È passato un anno e mezzo da quando Gianni Clerici ha lasciato questo ciclo di vite: si sente tanto la mancanza di uno degli ultimi giornalisti per i quali non era esagerazione usare l’appellativo di scrittore. Era talmente colto e brillante da diventare, nelle telecronache in coppia con Rino Tommasi, un punto di riferimento anche televisivo, tuttavia non ci sono dubbi sul fatto che il meglio della sua lunga e densa carriera sia legato ai libri e ai giornali. Valicando i confini che gli stavano stretti, avvicinandosi ad autori come Damon Runyon e David Storey, Paul Gallico e Nick Hornby, Clerici ha saputo trasformare qualsiasi partita di tennis in un evento, una rappresentazione narrativa che andava ben al di là del pur appassionante aspetto sportivo utilizzando una lingua unica, che la filologa Maria Corti definì “lombardese”. Rifuggiva ogni forma di banalità, talora fino all’eccesso. Scrisse proprio Tommasi, che si era divertito a ribattezzarlo il Dottor Divago per la facilità con cui apriva infinite seppur interessanti parentesi: «Non sempre nelle sue cronache troverete il risultato dell’incontro, ma troverete sempre la spiegazione della vittoria di un giocatore sul proprio avversario».

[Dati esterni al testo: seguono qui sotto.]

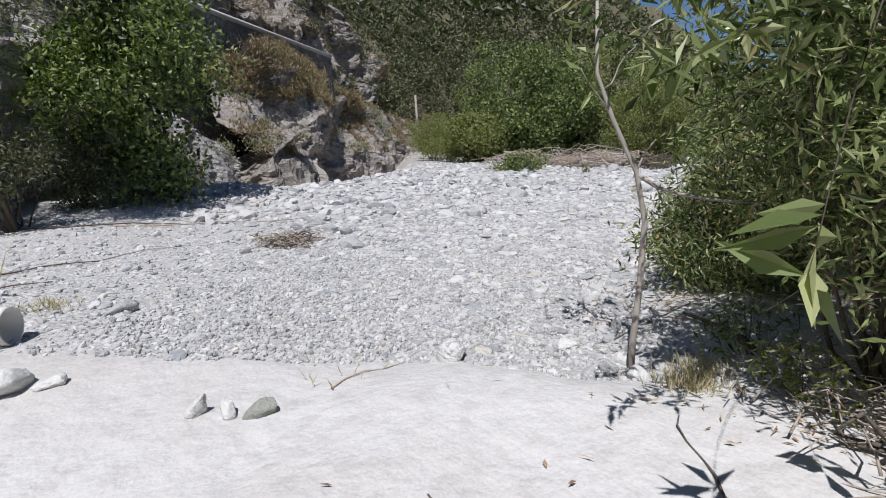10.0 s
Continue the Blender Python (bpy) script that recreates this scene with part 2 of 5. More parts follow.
M_BED = m_bedrock()
M_QUARTZ = m_rock("pale_quartz", (0.47, 0.44, 0.385), (0.64, 0.61, 0.55), vein_amount=0.1, stretch=(1, 1, 1), scale=4, crack=0.35, dark=(0.28, 0.25, 0.21))


def m_cliff():
    """Pale fractured rock: a net of dark joints, rusty stains and white patches."""
    m = Mat("cliff_rock", 0.88, 0.2)
    p = m.coord()
    warp = m.n("TexNoise", Scale=0.8, Detail=4.0)
    m.link(p, warp.inputs["Vector"])
    shift = m.n("VectorMath")
    shift.operation = "MULTIPLY_ADD"
    m.link(warp.outputs["Color"], shift.inputs[0])
    shift.inputs[1].default_value = (1.5, 1.5, 1.1)
    m.link(p, shift.inputs[2])
    dip = m.n("Mapping")
    dip.inputs["Rotation"].default_value = (radians(12), radians(-16), radians(30))
    dip.inputs["Scale"].default_value = (0.9, 0.9, 3.0)
    m.link(shift.outputs[0], dip.inputs[0])
    q = dip.outputs[0]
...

Baldini+Castoldi ha pubblicato un libro il cui senso è riassunto perfettamente nel titolo - “Gianni Clerici agli Internazionali d’Italia” (825 pagine, 28 euro) - e nell’epigrafe di Italo Calvino posta addirittura in copertina: «Uno scrittore prestato allo sport». Potremmo definirlo un diario pubblico nel quale si raccontano anche gli anni d’esordio del tennista Clerici e la folgorazione per la racchetta del bambino Gianni nella sua Como. Un passaggio, basta un passaggio per quei pochi che non hanno avuto la fortuna di leggerlo e che magari saranno incuriositi al punto di avventurarsi in questo testo o in altre delle sue tante opere, di saggistica o narrativa che siano: «Sul vecchio campo centrale, gli occhi ciechi delle statue conservano il ricordo di match memorabili, vicende che hanno fatto la storia del nostro tennis, e anche un poco la vita del vecchio Scriba. Ricordano, le statue, la vittoria di Nicola Pietrangeli nel 1957, quella di Adriano Panatta nel 1976, e infiniti altri psicodrammi dei nostri eroi, dall’esito spesso felice, specie in Davis. In quell’ovale in travertino, i nostri campioni hanno avuto modo di soffrire, detestarsi, esaltarsi, come non è spesso consentito all’uomo della strada».
Clerici, che nella breve carriera di tennista agli Internazionali di Roma raccolse sei sconfitte in altrettanti match, avvolge il lettore in una spira di parole che lo lasciano spesso senza fiato e comunque sempre estasiato. Ne sono testimonianza i tanti articoli qui raccolti (in assoluto ne ha scritti più di seimila, grazie ai quali è stato nel 2006 il secondo italiano a entrare tra gli immortali della Hall of Fame dopo Nicola Pietrangeli) e arricchiti da fotografie che aiutano a raccontare un’epoca irripetibile.